# URLs

Use this notebook to count & tabulate the URLs and domains extracted from the content of the study carrel. The output will help you learn what remote content the authors of the study carrel content deemed important.

Consider using the output of this notebook as the input to an Internet spider (like `wget`). And then use the resulting content as input for another study carrel.

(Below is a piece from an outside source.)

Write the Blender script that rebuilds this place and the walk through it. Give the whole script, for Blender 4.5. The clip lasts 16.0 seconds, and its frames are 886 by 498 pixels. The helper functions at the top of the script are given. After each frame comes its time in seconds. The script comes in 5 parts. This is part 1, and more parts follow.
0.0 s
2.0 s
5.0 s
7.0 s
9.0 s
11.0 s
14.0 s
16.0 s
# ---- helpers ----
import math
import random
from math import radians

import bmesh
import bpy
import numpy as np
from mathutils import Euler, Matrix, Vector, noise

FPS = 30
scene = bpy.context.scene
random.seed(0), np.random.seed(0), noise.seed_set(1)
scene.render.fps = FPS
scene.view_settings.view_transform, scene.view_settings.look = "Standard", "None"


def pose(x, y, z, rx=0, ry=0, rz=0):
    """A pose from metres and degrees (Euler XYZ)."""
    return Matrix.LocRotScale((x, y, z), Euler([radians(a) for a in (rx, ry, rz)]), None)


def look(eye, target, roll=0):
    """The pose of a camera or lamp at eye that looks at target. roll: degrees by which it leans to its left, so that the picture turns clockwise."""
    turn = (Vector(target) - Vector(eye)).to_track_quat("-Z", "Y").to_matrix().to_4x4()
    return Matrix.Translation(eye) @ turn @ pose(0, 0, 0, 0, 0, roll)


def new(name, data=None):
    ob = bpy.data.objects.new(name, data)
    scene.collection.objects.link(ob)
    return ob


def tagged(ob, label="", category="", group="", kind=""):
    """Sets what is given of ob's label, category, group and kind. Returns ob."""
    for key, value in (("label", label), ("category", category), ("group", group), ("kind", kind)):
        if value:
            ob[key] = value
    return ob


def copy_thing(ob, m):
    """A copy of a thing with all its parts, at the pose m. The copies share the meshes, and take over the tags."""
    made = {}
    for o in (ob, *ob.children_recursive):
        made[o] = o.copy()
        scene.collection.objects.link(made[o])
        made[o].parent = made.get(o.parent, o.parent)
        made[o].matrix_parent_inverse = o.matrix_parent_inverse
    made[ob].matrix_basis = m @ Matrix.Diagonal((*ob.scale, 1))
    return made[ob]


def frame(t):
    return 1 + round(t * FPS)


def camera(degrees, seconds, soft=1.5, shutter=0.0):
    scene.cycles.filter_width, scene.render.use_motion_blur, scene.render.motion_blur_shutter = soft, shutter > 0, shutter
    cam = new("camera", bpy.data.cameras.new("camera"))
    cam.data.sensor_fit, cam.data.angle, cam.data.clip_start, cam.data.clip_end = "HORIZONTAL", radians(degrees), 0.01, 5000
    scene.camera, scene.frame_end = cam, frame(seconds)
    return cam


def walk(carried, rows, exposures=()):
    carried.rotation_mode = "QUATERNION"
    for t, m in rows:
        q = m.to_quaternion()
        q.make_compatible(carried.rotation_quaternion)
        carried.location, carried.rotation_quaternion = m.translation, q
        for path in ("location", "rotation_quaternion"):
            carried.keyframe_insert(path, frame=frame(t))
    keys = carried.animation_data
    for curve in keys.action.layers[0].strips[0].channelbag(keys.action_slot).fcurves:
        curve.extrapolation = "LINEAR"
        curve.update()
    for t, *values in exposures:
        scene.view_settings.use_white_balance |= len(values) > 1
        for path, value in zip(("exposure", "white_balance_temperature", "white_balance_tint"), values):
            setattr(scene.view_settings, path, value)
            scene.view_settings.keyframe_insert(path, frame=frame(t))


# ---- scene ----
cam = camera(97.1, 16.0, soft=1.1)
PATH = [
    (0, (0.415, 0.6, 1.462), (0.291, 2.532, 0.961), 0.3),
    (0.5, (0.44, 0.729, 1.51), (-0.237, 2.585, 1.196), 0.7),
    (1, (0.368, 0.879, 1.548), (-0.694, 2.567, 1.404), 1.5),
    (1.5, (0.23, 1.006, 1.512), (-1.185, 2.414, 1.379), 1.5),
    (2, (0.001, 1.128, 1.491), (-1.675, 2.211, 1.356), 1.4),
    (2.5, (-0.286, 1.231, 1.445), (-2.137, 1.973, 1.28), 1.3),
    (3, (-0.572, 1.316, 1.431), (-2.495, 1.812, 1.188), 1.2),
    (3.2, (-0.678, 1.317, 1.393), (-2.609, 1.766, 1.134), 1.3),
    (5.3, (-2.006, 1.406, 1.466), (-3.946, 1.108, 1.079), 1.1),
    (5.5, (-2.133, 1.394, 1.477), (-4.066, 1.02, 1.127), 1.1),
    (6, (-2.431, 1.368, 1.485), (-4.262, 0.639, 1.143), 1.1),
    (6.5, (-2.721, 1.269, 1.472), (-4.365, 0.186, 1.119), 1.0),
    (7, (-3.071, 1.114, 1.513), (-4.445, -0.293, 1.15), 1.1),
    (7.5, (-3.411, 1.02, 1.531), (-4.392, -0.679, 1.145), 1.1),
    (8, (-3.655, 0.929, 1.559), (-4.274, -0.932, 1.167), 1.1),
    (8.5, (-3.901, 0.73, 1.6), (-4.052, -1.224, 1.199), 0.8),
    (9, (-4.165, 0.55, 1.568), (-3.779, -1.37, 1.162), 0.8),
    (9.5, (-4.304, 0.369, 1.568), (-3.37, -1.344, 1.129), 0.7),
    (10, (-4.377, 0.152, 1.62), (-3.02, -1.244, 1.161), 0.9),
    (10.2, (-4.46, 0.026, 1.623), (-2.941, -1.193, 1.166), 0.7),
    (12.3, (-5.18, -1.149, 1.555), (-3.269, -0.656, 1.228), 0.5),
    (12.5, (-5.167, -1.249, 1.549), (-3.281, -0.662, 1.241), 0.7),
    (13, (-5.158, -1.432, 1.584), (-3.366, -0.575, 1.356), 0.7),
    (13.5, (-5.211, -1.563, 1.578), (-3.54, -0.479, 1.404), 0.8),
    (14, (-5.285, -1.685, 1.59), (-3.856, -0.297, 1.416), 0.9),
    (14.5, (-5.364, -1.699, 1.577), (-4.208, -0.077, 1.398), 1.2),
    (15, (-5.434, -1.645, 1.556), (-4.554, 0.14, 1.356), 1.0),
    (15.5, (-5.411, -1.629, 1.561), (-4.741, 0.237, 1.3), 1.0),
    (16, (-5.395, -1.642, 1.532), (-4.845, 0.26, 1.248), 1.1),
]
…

Such is like downloading all the citations in a paper and analyzing them.

In [None]:
# configure
ETC      = 'etc'
DATABASE = 'reader.db'
URLS     = '''SELECT DISTINCT( url ) AS url, COUNT( DISTINCT( url ) ) As count
              FROM url
              GROUP BY url
              ORDER BY count DESC;'''
DOMAINS  = '''SELECT LOWER( DISTINCT( domain ) ) AS domain, COUNT( LOWER( DISTINCT( domain ) ) ) AS count
              FROM url
              GROUP BY domain
              ORDER BY count DESC, domain;'''

In [None]:
# require
from pathlib import Path
import sqlite3
import sys

In [None]:
# initialize
carrel                 = Path().absolute().parent
database               = carrel/ETC/DATABASE
connection             = sqlite3.connect( database  )
connection.row_factory = sqlite3.Row

In [None]:
# find all URLs and count the number of results
rows  = connection.execute( URLS )
rows  = rows.fetchall()
total = len( rows )

In [None]:
# process each item, conditionally
if total > 0 :
    
    # process each result
    for row in rows :
    
        # output
        print( "\t".join( [ row[ 'url' ], str( row[ 'count' ] ) ] ) )

# output
else : print( "This carrel contains zero URLs." )

In [None]:
# find all domains and count the number of results
rows  = connection.execute( DOMAINS )
rows  = rows.fetchall()
total = len( rows )

In [None]:
# process each item, conditionally
if total > 0 :
    
    # process each result
    for row in rows :
    
        # output
        print( "\t".join( [ row[ 'domain' ], str( row[ 'count' ] ) ] ) )

# output and done
else : print( "This carrel contains zero domains." )

In [None]:
# clean up and done
connection.close()
exit()